_What you have to do_
Give a verbatim copy of the lines below, minus the pictures.

_Supplied material_
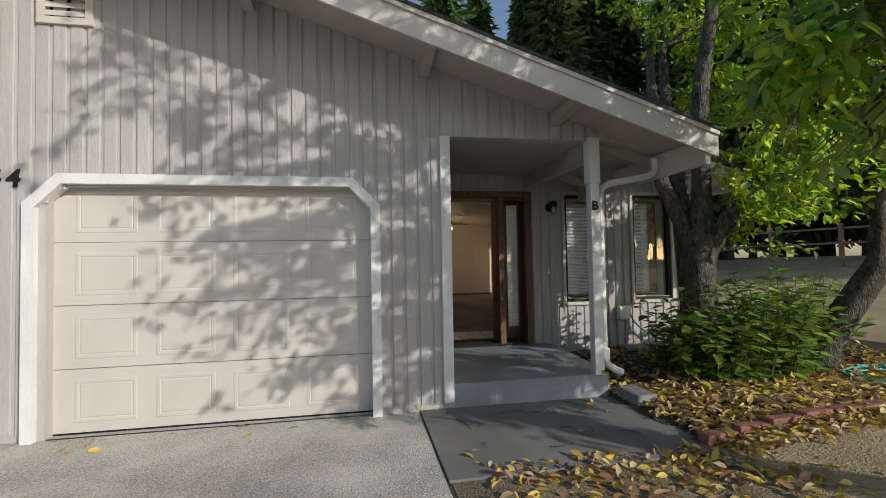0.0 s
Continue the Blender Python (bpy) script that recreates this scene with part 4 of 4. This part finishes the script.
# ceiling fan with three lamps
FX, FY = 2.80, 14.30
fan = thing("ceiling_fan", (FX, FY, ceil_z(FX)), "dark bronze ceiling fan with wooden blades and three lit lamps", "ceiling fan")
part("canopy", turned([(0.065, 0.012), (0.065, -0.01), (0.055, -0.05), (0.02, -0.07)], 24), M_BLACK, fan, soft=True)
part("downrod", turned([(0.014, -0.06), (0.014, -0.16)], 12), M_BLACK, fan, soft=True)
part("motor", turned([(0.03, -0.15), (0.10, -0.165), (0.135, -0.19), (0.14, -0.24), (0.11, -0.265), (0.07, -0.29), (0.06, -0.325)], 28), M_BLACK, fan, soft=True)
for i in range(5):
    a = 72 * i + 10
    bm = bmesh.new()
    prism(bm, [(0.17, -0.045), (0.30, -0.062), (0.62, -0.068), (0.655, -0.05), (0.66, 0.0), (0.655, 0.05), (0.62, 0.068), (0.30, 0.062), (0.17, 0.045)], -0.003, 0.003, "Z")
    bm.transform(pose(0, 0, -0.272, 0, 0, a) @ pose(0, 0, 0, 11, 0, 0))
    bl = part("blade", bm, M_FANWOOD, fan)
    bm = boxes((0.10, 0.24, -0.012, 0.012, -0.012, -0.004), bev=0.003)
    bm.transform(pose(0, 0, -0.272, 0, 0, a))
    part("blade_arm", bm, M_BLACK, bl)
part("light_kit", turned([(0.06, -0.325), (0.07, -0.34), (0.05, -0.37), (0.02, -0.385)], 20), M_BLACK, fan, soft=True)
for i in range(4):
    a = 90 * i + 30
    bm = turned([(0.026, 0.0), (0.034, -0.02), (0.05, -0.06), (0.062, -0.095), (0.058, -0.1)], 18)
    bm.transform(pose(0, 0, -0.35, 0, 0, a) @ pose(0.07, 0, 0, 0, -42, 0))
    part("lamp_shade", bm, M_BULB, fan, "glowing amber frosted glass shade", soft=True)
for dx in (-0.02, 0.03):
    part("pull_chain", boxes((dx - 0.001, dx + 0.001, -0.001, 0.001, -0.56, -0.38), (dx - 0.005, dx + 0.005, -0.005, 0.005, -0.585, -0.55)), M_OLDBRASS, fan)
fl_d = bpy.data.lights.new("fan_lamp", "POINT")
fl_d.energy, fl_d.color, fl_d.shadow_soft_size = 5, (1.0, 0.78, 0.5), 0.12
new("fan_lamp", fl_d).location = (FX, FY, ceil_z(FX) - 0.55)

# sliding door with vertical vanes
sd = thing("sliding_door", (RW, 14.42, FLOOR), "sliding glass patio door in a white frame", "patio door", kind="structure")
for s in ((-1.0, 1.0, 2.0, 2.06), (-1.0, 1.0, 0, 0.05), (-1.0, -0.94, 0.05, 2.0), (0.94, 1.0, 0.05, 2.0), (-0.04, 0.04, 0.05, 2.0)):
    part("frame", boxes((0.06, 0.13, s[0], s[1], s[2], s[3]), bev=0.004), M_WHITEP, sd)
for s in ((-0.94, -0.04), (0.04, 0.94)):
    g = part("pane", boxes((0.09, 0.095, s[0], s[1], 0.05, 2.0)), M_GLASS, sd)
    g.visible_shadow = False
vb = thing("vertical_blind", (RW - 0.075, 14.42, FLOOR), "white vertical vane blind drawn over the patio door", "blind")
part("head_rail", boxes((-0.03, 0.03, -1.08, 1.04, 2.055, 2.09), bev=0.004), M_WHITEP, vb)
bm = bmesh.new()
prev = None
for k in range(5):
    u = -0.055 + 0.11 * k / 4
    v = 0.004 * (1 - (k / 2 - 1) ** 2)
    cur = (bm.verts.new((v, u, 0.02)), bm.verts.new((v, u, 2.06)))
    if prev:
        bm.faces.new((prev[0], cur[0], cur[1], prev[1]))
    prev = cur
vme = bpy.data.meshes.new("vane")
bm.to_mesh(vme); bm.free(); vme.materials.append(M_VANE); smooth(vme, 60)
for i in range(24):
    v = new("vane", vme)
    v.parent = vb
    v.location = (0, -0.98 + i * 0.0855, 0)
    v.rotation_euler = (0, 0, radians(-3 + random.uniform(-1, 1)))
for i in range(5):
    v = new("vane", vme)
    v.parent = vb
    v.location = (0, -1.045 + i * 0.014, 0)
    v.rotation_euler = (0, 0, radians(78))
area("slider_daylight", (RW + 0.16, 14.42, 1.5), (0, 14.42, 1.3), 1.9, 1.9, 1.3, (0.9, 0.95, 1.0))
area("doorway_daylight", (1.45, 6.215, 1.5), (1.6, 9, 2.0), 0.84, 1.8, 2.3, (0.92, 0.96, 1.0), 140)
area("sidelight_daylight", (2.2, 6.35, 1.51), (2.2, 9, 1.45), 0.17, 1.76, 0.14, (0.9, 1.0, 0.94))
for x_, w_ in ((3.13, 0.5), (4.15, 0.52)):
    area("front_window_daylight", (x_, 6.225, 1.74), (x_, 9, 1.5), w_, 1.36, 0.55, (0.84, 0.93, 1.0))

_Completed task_
0.0 s
Continue the Blender Python (bpy) script that recreates this scene with part 4 of 4. This part finishes the script.
# ceiling fan with three lamps
FX, FY = 2.80, 14.30
fan = thing("ceiling_fan", (FX, FY, ceil_z(FX)), "dark bronze ceiling fan with wooden blades and three lit lamps", "ceiling fan")
part("canopy", turned([(0.065, 0.012), (0.065, -0.01), (0.055, -0.05), (0.02, -0.07)], 24), M_BLACK, fan, soft=True)
part("downrod", turned([(0.014, -0.06), (0.014, -0.16)], 12), M_BLACK, fan, soft=True)
part("motor", turned([(0.03, -0.15), (0.10, -0.165), (0.135, -0.19), (0.14, -0.24), (0.11, -0.265), (0.07, -0.29), (0.06, -0.325)], 28), M_BLACK, fan, soft=True)
for i in range(5):
    a = 72 * i + 10
    bm = bmesh.new()
    prism(bm, [(0.17, -0.045), (0.30, -0.062), (0.62, -0.068), (0.655, -0.05), (0.66, 0.0), (0.655, 0.05), (0.62, 0.068), (0.30, 0.062), (0.17, 0.045)], -0.003, 0.003, "Z")
    bm.transform(pose(0, 0, -0.272, 0, 0, a) @ pose(0, 0, 0, 11, 0, 0))
    bl = part("blade", bm, M_FANWOOD, fan)
    bm = boxes((0.10, 0.24, -0.012, 0.012, -0.012, -0.004), bev=0.003)
    bm.transform(pose(0, 0, -0.272, 0, 0, a))
    part("blade_arm", bm, M_BLACK, bl)
part("light_kit", turned([(0.06, -0.325), (0.07, -0.34), (0.05, -0.37), (0.02, -0.385)], 20), M_BLACK, fan, soft=True)
for i in range(4):
    a = 90 * i + 30
    bm = turned([(0.026, 0.0), (0.034, -0.02), (0.05, -0.06), (0.062, -0.095), (0.058, -0.1)], 18)
    bm.transform(pose(0, 0, -0.35, 0, 0, a) @ pose(0.07, 0, 0, 0, -42, 0))
    part("lamp_shade", bm, M_BULB, fan, "glowing amber frosted glass shade", soft=True)
for dx in (-0.02, 0.03):
    part("pull_chain", boxes((dx - 0.001, dx + 0.001, -0.001, 0.001, -0.56, -0.38), (dx - 0.005, dx + 0.005, -0.005, 0.005, -0.585, -0.55)), M_OLDBRASS, fan)
fl_d = bpy.data.lights.new("fan_lamp", "POINT")
fl_d.energy, fl_d.color, fl_d.shadow_soft_size = 5, (1.0, 0.78, 0.5), 0.12
new("fan_lamp", fl_d).location = (FX, FY, ceil_z(FX) - 0.55)

# sliding door with vertical vanes
sd = thing("sliding_door", (RW, 14.42, FLOOR), "sliding glass patio door in a white frame", "patio door", kind="structure")
for s in ((-1.0, 1.0, 2.0, 2.06), (-1.0, 1.0, 0, 0.05), (-1.0, -0.94, 0.05, 2.0), (0.94, 1.0, 0.05, 2.0), (-0.04, 0.04, 0.05, 2.0)):
    part("frame", boxes((0.06, 0.13, s[0], s[1], s[2], s[3]), bev=0.004), M_WHITEP, sd)
for s in ((-0.94, -0.04), (0.04, 0.94)):
    g = part("pane", boxes((0.09, 0.095, s[0], s[1], 0.05, 2.0)), M_GLASS, sd)
    g.visible_shadow = False
vb = thing("vertical_blind", (RW - 0.075, 14.42, FLOOR), "white vertical vane blind drawn over the patio door", "blind")
part("head_rail", boxes((-0.03, 0.03, -1.08, 1.04, 2.055, 2.09), bev=0.004), M_WHITEP, vb)
bm = bmesh.new()
prev = None
for k in range(5):
    u = -0.055 + 0.11 * k / 4
    v = 0.004 * (1 - (k / 2 - 1) ** 2)
    cur = (bm.verts.new((v, u, 0.02)), bm.verts.new((v, u, 2.06)))
    if prev:
        bm.faces.new((prev[0], cur[0], cur[1], prev[1]))
    prev = cur
vme = bpy.data.meshes.new("vane")
bm.to_mesh(vme); bm.free(); vme.materials.append(M_VANE); smooth(vme, 60)
for i in range(24):
    v = new("vane", vme)
    v.parent = vb
    v.location = (0, -0.98 + i * 0.0855, 0)
    v.rotation_euler = (0, 0, radians(-3 + random.uniform(-1, 1)))
for i in range(5):
    v = new("vane", vme)
    v.parent = vb
    v.location = (0, -1.045 + i * 0.014, 0)
    v.rotation_euler = (0, 0, radians(78))
area("slider_daylight", (RW + 0.16, 14.42, 1.5), (0, 14.42, 1.3), 1.9, 1.9, 1.3, (0.9, 0.95, 1.0))
area("doorway_daylight", (1.45, 6.215, 1.5), (1.6, 9, 2.0), 0.84, 1.8, 2.3, (0.92, 0.96, 1.0), 140)
area("sidelight_daylight", (2.2, 6.35, 1.51), (2.2, 9, 1.45), 0.17, 1.76, 0.14, (0.9, 1.0, 0.94))
for x_, w_ in ((3.13, 0.5), (4.15, 0.52)):
    area("front_window_daylight", (x_, 6.225, 1.74), (x_, 9, 1.5), w_, 1.36, 0.55, (0.84, 0.93, 1.0))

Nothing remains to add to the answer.